Original Source: veDAO
The crypto world evolves at such breakneck speed that Ethereum's Merge already feels like distant history. Yet, the network's full transition to Proof-of-Stake (PoS) officially marks just one year. Price-wise, Ethereum trades at levels similar to September 2022 — hovering around $1,600 pre-Merge. But this barely scratches the surface. Substantive changes have rippled through Ethereum's ecosystem since its historic shift. In this analysis, veDAO Research Institute catalogs these transformations.
Energy Efficiency Revolution
Pre-Merge, Ethereum relied on Bitcoin's consensus blueprint: energy-guzzling Proof-of-Work (PoW). Miners competed to solve complex equations, consuming massive electricity for block rewards. The PoS pivot replaced miners with validators who stake ETH to secure the network. The environmental impact? Staggering.
A Crypto Carbon Ratings Institute (CCRI) report reveals:
- 99.99% reduction in energy use
- 99.99% smaller carbon footprint
Mainstream media often vilified crypto's ecological toll, with ESG concerns dampening institutional adoption. Ethereum's Merge effectively silenced these critiques, removing a major adoption barrier.
The Liquid Staking Boom
Post-Merge staking activity skyrocketed:
- 22.44% of total ETH supply now staked (~26.96M ETH)
- Nearly double pre-Merge staking volumes (Dune Analytics data)
Yet decentralization concerns persist. While platforms like Lido Finance (32.3% staking share) offer alternatives to centralized exchanges, their dominance raises new questions about single-point vulnerabilities.
Liquid staking tokens dominate DeFi:
- stETH leads at $13.8B market cap
- rETH follows at $912M
This innovation lets users earn staking rewards while retaining asset liquidity — fueling DeFi's expansion despite broader market contractions.
Scaling Solutions Surge
The Merge wasn't designed to boost transaction speed (remaining at ~10 TPS). Instead, it laid groundwork for future upgrades like:
- Proto-danksharding (part of upcoming Dencun upgrade)
- L2 networks now processing 50+ TPS collectively (per L2Beat)
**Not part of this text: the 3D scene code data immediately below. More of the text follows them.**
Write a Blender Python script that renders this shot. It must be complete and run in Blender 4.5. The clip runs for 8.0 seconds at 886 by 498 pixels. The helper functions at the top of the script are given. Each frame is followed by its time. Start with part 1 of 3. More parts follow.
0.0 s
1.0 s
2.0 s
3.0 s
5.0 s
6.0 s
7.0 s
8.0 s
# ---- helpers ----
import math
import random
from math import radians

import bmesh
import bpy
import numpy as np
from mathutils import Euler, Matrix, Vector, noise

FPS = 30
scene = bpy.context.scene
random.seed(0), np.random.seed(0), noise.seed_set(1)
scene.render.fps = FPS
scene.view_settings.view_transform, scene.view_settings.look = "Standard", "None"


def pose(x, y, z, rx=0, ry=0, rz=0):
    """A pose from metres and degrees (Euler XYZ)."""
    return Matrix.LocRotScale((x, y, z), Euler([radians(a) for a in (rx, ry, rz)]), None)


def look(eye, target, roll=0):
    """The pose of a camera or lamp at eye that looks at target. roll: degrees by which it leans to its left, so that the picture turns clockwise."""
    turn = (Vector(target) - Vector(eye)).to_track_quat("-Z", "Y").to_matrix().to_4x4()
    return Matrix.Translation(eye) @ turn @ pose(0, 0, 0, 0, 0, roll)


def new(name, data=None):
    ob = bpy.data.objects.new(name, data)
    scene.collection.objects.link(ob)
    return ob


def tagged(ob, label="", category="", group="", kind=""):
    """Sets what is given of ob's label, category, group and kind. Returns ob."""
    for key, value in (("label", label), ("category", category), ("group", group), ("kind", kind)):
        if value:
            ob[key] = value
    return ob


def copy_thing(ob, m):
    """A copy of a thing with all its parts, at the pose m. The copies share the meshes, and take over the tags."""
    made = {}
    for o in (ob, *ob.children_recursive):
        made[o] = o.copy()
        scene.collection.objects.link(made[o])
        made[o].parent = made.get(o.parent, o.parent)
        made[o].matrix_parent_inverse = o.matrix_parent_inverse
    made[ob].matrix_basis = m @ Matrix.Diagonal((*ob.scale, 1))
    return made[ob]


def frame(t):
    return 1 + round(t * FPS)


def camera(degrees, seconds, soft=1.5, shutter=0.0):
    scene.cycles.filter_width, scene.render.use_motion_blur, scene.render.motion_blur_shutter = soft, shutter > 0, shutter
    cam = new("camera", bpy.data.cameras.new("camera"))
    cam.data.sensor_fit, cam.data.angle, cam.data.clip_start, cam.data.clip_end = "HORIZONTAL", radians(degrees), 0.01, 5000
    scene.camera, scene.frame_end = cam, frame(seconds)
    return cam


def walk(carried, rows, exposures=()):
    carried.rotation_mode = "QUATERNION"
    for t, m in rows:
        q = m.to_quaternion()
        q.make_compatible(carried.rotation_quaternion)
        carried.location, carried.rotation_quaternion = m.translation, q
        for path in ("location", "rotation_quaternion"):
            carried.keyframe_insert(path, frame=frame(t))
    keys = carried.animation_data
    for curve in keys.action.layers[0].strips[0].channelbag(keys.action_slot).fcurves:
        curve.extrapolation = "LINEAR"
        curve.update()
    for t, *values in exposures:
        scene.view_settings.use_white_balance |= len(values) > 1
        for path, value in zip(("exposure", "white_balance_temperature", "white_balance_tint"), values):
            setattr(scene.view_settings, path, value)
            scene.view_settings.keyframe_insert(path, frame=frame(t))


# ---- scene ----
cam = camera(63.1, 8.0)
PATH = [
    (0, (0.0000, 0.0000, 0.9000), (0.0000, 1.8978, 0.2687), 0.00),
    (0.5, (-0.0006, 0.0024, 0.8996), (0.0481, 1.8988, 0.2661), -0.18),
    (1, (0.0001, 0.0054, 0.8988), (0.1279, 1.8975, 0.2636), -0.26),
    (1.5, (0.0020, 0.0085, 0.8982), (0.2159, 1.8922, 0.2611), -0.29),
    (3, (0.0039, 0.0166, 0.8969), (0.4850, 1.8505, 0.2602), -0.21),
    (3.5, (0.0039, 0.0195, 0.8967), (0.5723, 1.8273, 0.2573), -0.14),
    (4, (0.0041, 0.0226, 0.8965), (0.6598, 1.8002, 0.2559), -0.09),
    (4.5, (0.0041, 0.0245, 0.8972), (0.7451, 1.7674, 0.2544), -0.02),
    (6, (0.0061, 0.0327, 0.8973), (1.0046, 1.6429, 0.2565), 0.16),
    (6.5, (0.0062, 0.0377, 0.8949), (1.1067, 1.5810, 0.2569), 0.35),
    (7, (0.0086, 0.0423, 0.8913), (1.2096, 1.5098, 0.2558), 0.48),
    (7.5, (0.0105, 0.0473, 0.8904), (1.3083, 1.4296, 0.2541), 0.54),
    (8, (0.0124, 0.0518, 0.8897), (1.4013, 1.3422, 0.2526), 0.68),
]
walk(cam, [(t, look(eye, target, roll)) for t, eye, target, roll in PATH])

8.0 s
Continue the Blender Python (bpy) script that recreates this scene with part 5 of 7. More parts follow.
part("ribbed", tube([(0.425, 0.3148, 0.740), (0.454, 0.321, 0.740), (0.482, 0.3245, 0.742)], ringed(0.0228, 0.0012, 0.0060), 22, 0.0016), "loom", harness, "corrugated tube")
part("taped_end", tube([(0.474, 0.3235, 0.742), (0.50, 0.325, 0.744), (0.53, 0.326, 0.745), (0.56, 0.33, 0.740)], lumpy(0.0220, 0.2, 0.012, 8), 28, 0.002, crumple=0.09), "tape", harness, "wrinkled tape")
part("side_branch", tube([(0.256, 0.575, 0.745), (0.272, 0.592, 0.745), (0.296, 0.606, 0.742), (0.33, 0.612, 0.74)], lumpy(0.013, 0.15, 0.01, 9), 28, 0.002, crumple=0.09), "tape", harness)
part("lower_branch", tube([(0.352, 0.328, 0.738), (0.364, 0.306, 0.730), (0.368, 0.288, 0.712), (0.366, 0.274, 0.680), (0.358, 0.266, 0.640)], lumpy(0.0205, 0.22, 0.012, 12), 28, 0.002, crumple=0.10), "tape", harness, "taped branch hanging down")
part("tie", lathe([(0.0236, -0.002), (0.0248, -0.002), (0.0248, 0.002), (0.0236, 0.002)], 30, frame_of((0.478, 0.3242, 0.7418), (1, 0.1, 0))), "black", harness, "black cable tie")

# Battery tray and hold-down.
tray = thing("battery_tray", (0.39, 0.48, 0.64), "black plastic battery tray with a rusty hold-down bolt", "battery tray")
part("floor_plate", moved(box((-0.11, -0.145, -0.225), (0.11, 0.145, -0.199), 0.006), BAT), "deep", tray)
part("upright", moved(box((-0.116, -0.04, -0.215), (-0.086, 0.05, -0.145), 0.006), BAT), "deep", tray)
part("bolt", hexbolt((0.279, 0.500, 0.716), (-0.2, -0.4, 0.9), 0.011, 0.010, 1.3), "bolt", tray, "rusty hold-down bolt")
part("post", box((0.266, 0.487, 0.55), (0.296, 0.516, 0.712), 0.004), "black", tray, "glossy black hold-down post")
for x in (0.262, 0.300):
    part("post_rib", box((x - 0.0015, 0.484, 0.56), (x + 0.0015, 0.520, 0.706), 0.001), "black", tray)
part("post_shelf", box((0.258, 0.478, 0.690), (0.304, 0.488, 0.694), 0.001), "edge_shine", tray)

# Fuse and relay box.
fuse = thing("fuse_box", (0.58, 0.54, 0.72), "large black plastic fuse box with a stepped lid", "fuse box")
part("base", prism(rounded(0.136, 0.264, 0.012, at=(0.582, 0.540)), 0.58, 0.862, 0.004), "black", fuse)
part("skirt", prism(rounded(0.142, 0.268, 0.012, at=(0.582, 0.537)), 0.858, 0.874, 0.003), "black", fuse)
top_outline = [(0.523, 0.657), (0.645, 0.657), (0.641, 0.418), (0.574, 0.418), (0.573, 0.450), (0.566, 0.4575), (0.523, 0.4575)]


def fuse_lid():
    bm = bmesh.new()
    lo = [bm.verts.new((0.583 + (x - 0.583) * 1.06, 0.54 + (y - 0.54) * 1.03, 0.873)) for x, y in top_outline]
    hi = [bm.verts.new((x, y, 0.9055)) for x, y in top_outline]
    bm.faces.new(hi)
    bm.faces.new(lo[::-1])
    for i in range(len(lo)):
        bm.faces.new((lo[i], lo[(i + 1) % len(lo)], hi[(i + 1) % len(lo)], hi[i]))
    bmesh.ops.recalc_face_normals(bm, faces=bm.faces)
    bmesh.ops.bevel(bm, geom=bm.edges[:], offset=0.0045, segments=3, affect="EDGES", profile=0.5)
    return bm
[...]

- Major L2s (zkSync Era, Optimism, Arbitrum Nova) handling 2x Ethereum's transaction volume
Vitalik Buterin's "Surge" roadmap anticipates eventual 100,000+ TPS capacity, with recent developments like stateless clients potentially enabling smartphone node operations.
Regulatory Crossfire
Staking drew SEC scrutiny:
- Kraken's $30M settlement over unregistered securities
- Ongoing cases against Coinbase and Binance staking products
- Regulatory ambiguity: CFTC calls ETH a commodity, while SEC avoids definitive classification
This jurisdictional tug-of-war leaves ecosystem participants navigating uncertain compliance landscapes.
Road Ahead: Dencun & Beyond
Core developers are advancing:
- Account abstraction (wallet UX simplification)
- Stateless clients (mobile node compatibility)
- Full danksharding implementation
While the Merge might seem a footnote compared to 2022's market chaos, it established critical infrastructure for Ethereum's next evolution — proving gradual, values-aligned progress remains possible.
FAQs
Q: Did the Merge reduce Ethereum's gas fees?
A: No. The Merge focused on consensus mechanism change, not scalability. Fee reductions require Layer 2 solutions or future upgrades like danksharding.
Q: What's the risk of Lido's staking dominance?
A: If Lido controls >33% of staked ETH, it could theoretically influence chain finality — though governance mechanisms aim to prevent this.
Q: How does staking differ post-Merge?
A: Validators replaced miners. Instead of hardware competition, stakeholders "vote" with deposited ETH to validate transactions.
Q: When will Dencun upgrade launch?
A: Expected Q4 2023/Q1 2024, pending testnet deployments and security audits.
Q: Can the SEC really classify ETH as a security?
A: Legally contentious. Most industry players argue ETH's decentralized nature makes it a commodity like Bitcoin.